● DATA SEGMENT:
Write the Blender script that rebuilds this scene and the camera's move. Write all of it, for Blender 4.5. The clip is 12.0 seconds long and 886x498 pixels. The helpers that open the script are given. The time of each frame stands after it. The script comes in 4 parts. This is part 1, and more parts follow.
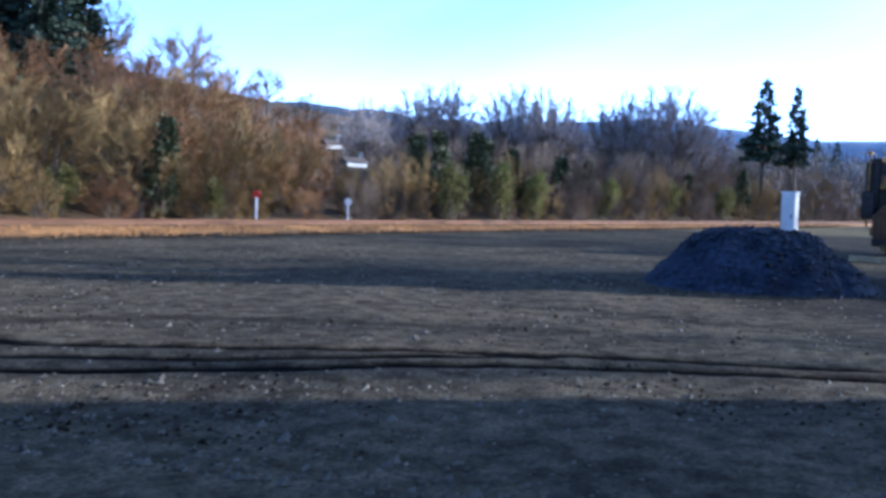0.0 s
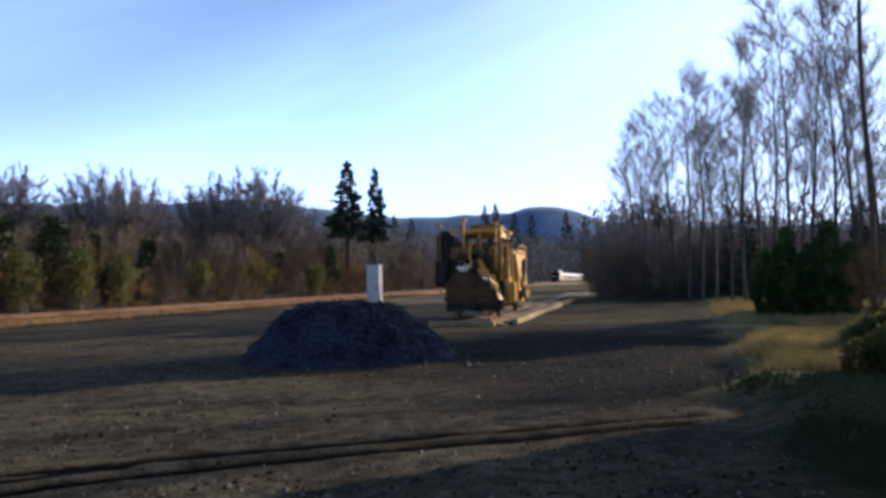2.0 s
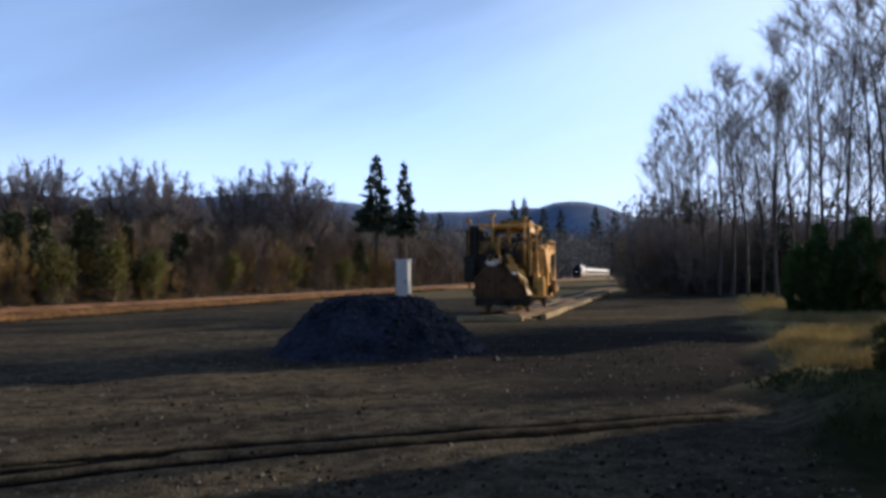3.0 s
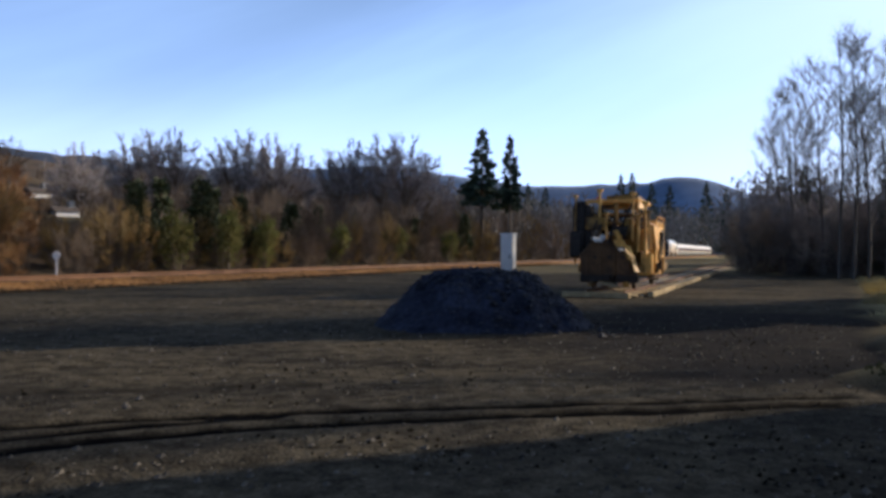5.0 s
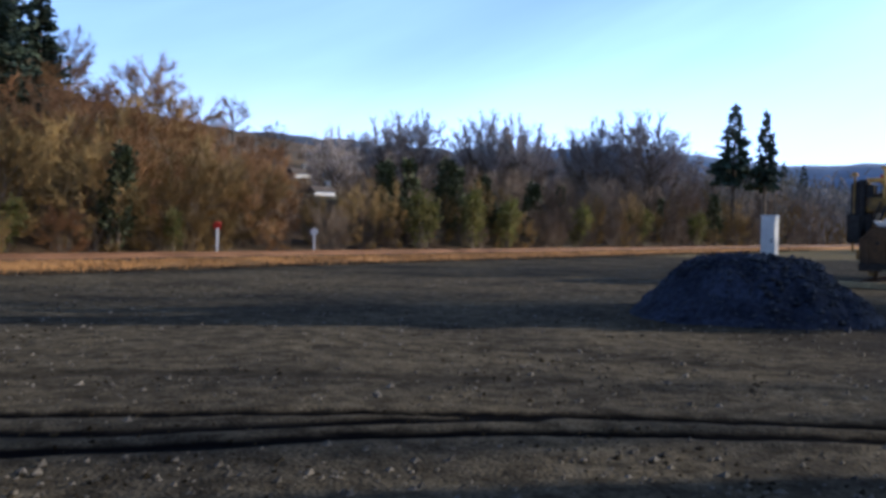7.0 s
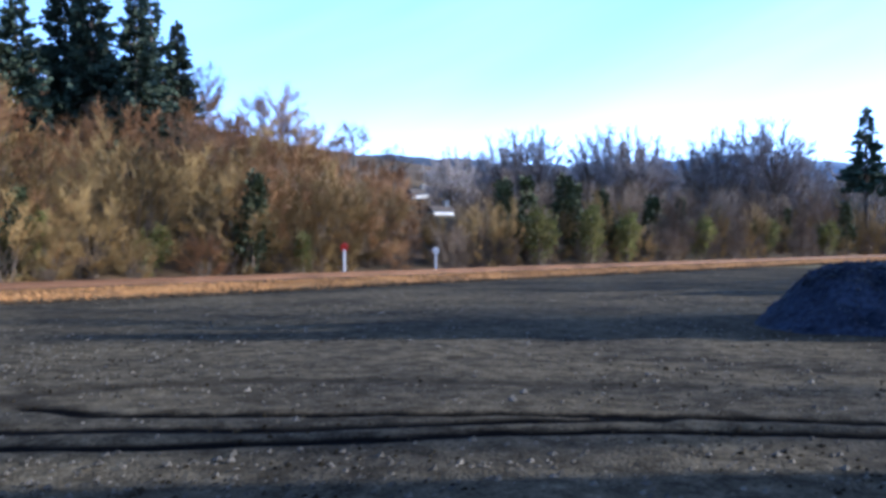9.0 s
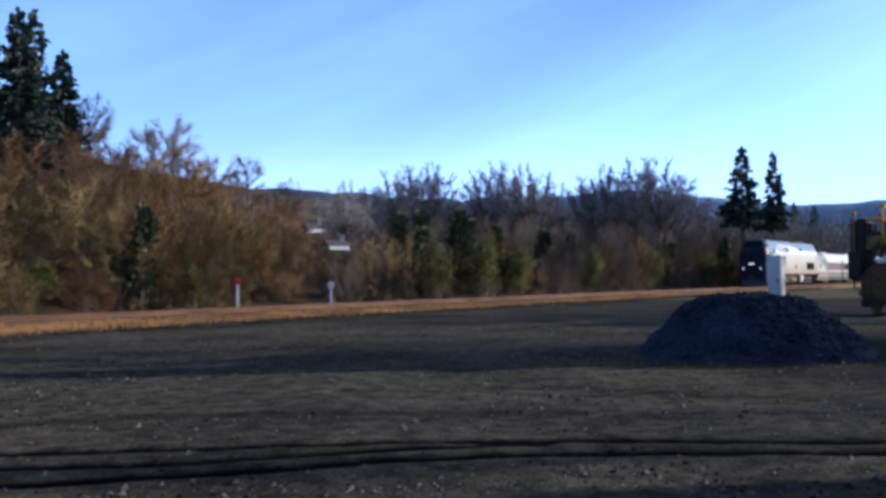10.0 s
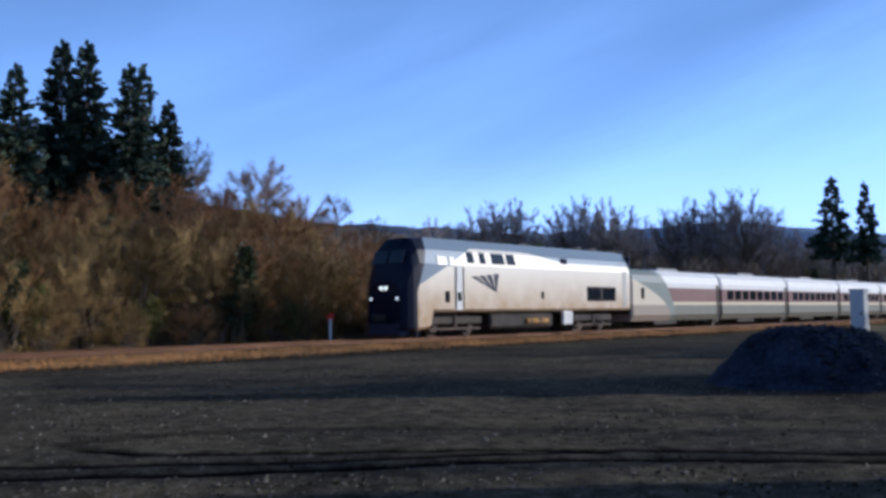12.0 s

● DO THIS: Print out the material word for word, omitting the pictures.

● TASK ANSWER:
Write the Blender script that rebuilds this scene and the camera's move. Write all of it, for Blender 4.5. The clip is 12.0 seconds long and 886x498 pixels. The helpers that open the script are given. The time of each frame stands after it. The script comes in 4 parts. This is part 1, and more parts follow.
0.0 s
2.0 s
3.0 s
5.0 s
7.0 s
9.0 s
10.0 s
12.0 s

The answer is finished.